Would I be comfortable placing my child under the leadership of a gay Boy Scout leader? Not without understanding my son’s personality. If he, based partially on my tutelage and guidance of him during his formative years, was willing to accept homosexuals as people, I might, but if the leader was effeminate or in any way not part of my everyday set of subcultural practices, then probably not.
I had childhood friends who were gay. Some of them are even on my list of Facebook friends but none of them made it to the rank of Eagle Scout because their set of behaviours placed them in a different subcultural circle than the members of the Scout troop I was in and will be a part of in my thoughts the rest of my life.
My Scout troop at the Southern Baptist Church no longer exists. The Scout troop at the Presbyterian Church in which I grew up still exists, churning out future leaders on a regular basis.

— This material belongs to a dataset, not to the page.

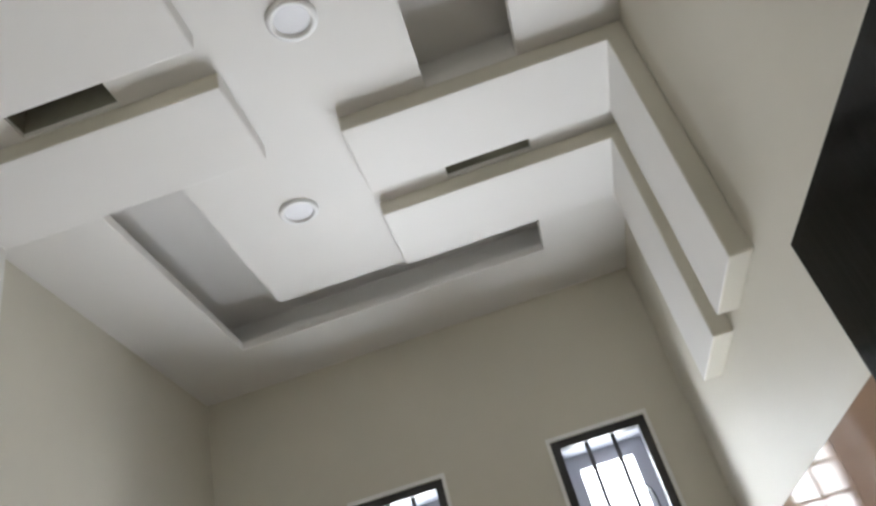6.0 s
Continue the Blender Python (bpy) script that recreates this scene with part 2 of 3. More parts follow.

I haven’t been active in Scouting for a long time. One of my nephews, a member of a local Southern Baptist Church, achieved the rank of Eagle Scout around the year 2000, while the other nephew, who belonged to the troop at my hometown Presbyterian Church, reached at least Webelo and maybe Tenderfoot but lost interest in Scouting, having other activities that he wanted to pursue.
Scouting is not for everyone just like public schools are not for everyone. There is more than one way for a boy to become a “well-rounded young man.”
What I don’t know is just because a homosexual boy can become a socioeconomically successful person as an adult, with whom I, as a person, am willing to interact and call friend, is he ever a man the way I was raised to understand that a man is heterosexual by nature? If not, then there’s no way a homosexual boy can ultimately succeed in Scouting, despite learning and mastering all the skills that Scouting provides, because he has no chance of subculturally becoming a “well-rounded young [heterosexual] man.”